For this project, we would like to explore the potential for applying reinforcement learning methods to learn how to plan, leveraging our rich set of historic plannings and variables and available attributes and data variables associated with our employees and shifts. We’re looking for students that are interested in (deep) reinforcement learning and want to explore how approaches that have proved successful in chess, go, or other games to our planning challenge.
- Eysenbach, B., Salakhutdinov, R., & Levine, S. (2019). Search on the Replay Buffer: Bridging Planning and Reinforcement Learning. In Advances in Neural Information Processing Systems. Curran Associates, Inc..
- Václavík, R., Šůcha, P., & Hanzálek, Z. (2016). Roster evaluation based on classifiers for the nurse rostering problem. Journal of Heuristics, 22(5), 667–697.

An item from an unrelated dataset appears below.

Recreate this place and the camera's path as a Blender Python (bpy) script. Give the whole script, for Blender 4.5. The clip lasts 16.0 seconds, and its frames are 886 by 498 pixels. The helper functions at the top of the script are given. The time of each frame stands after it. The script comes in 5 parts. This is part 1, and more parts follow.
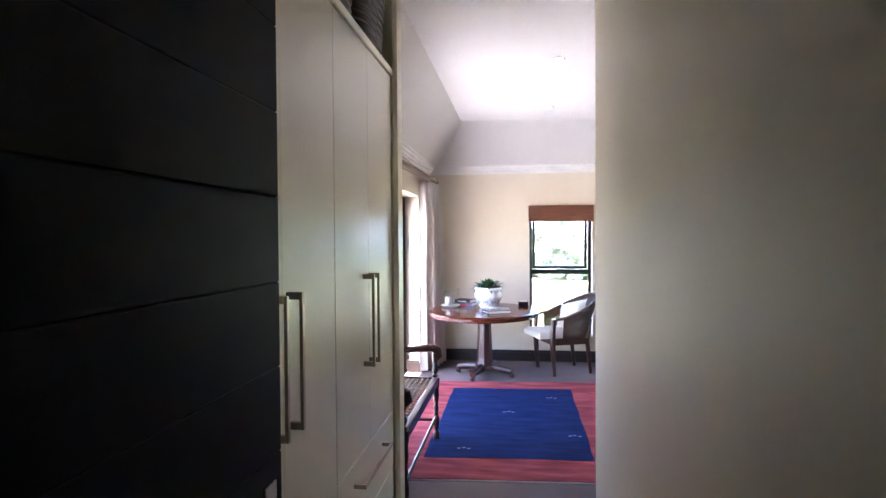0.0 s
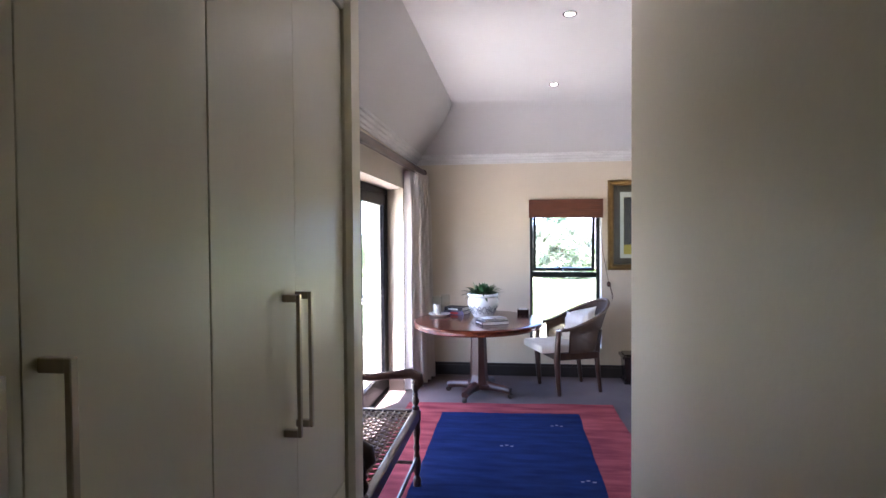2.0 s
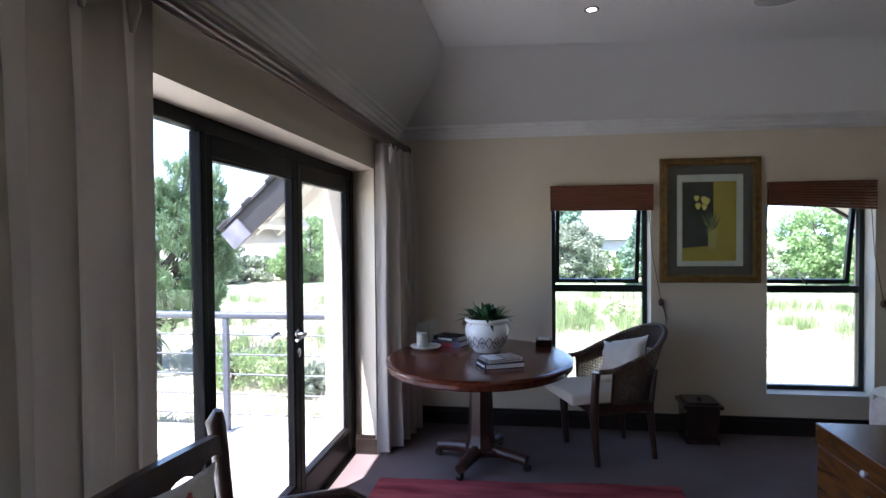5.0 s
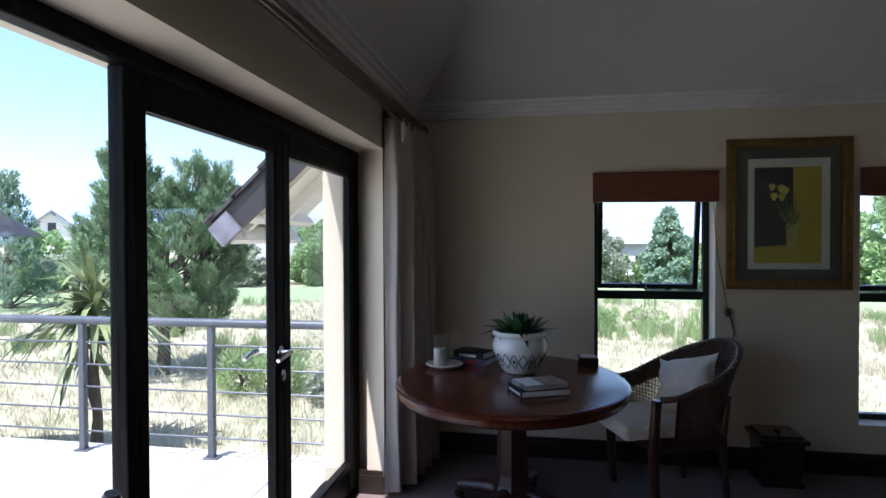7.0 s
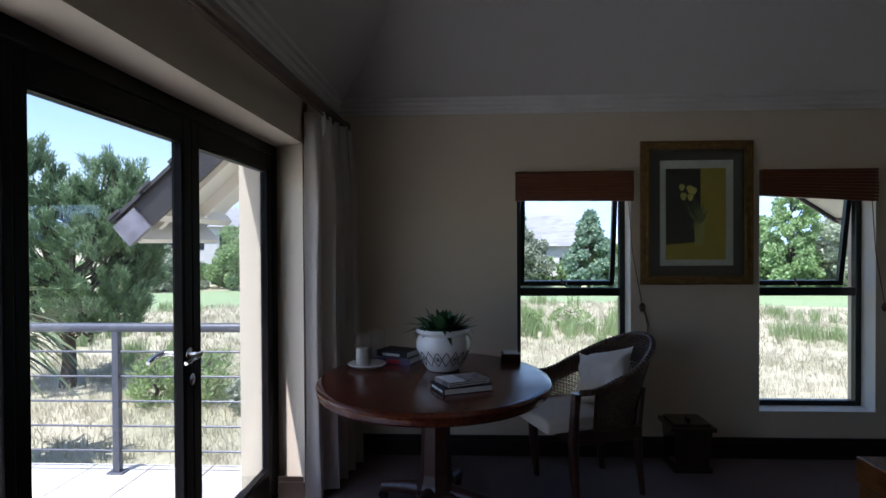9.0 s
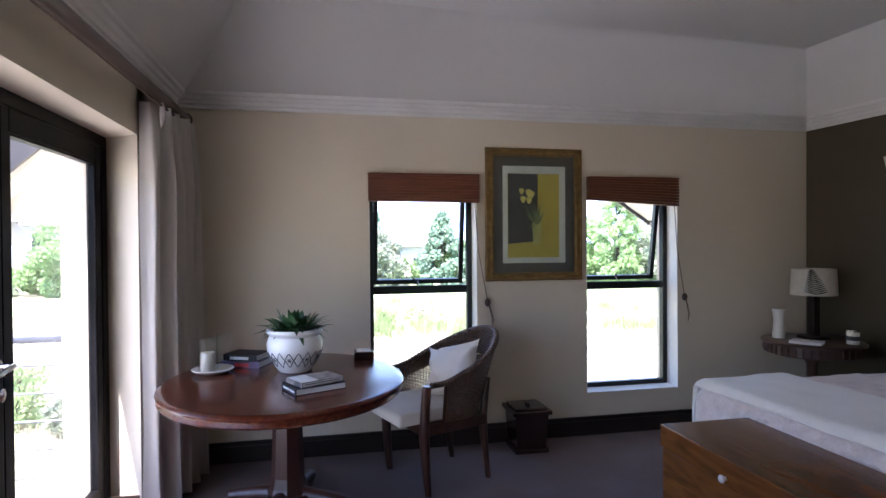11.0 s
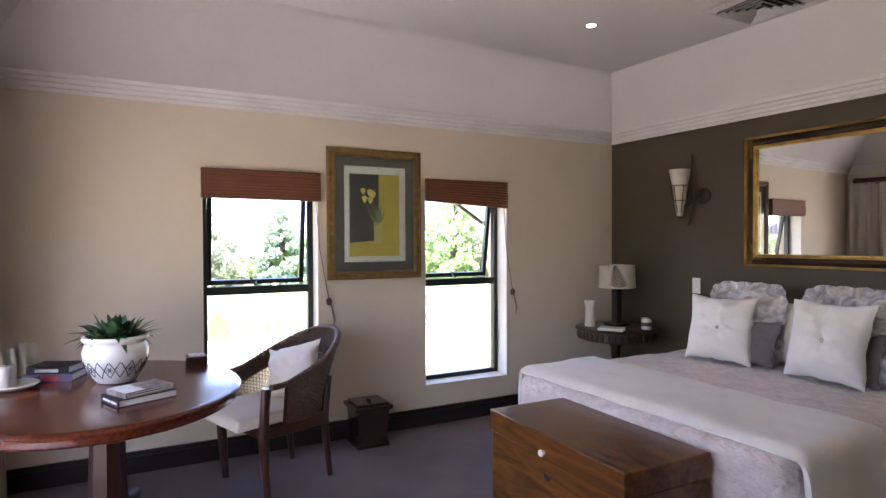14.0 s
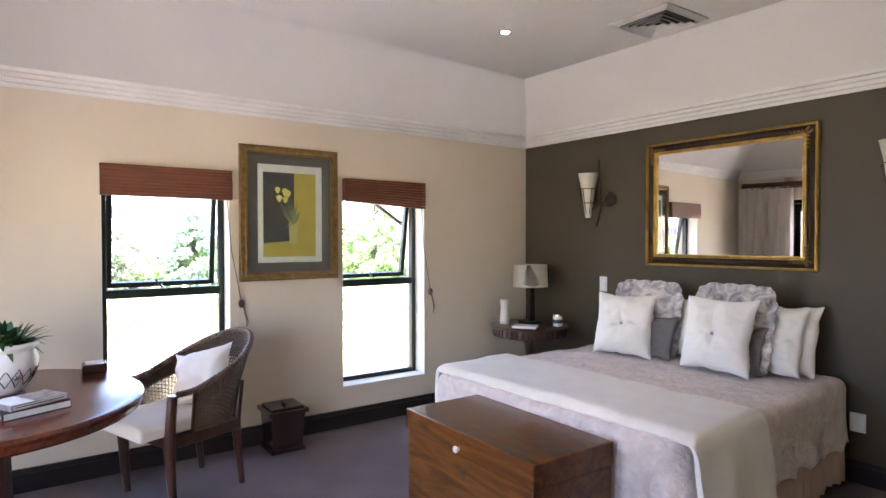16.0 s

- Ziyi Chen, Patrick De Causmaecker, & Yajie Dou. (2020). Neural Networked Assisted Tree Search for the Personnel Rostering Problem.
7. Open project: IR, RecSys, NLP, or fair AI
We are interested in hearing your ideas in the areas of information retrieval and recommender systems, natural language processing, knowledge graphs and bias and fairness.
As the world’s largest HR service provider we have lots of rich data on job seekers and jobs. See some of our other project proposal to get an indication of the data and projects we do. In summary:
- We have industry-scale recommender systems for matching candidates to jobs
- We have structured and unstructured data to represent candidates (structured database entries + unstructured resumes) and jobs (structured “job requests” metadata and unstructured job descriptions)
- We are working on skills and occupation knowledge graphs and deep representations of jobs and candidates
- We have rich labeled data such as interactions from job seekers to jobs, and from recruiters and candidates
- We have lots of historic placement data going back years
- We are interested in fair ranking and algorithmic bias in search and recommendations
In this open project, we look forward to receiving your ideas. We’d also be happy to have a dialog to come up with ideas together.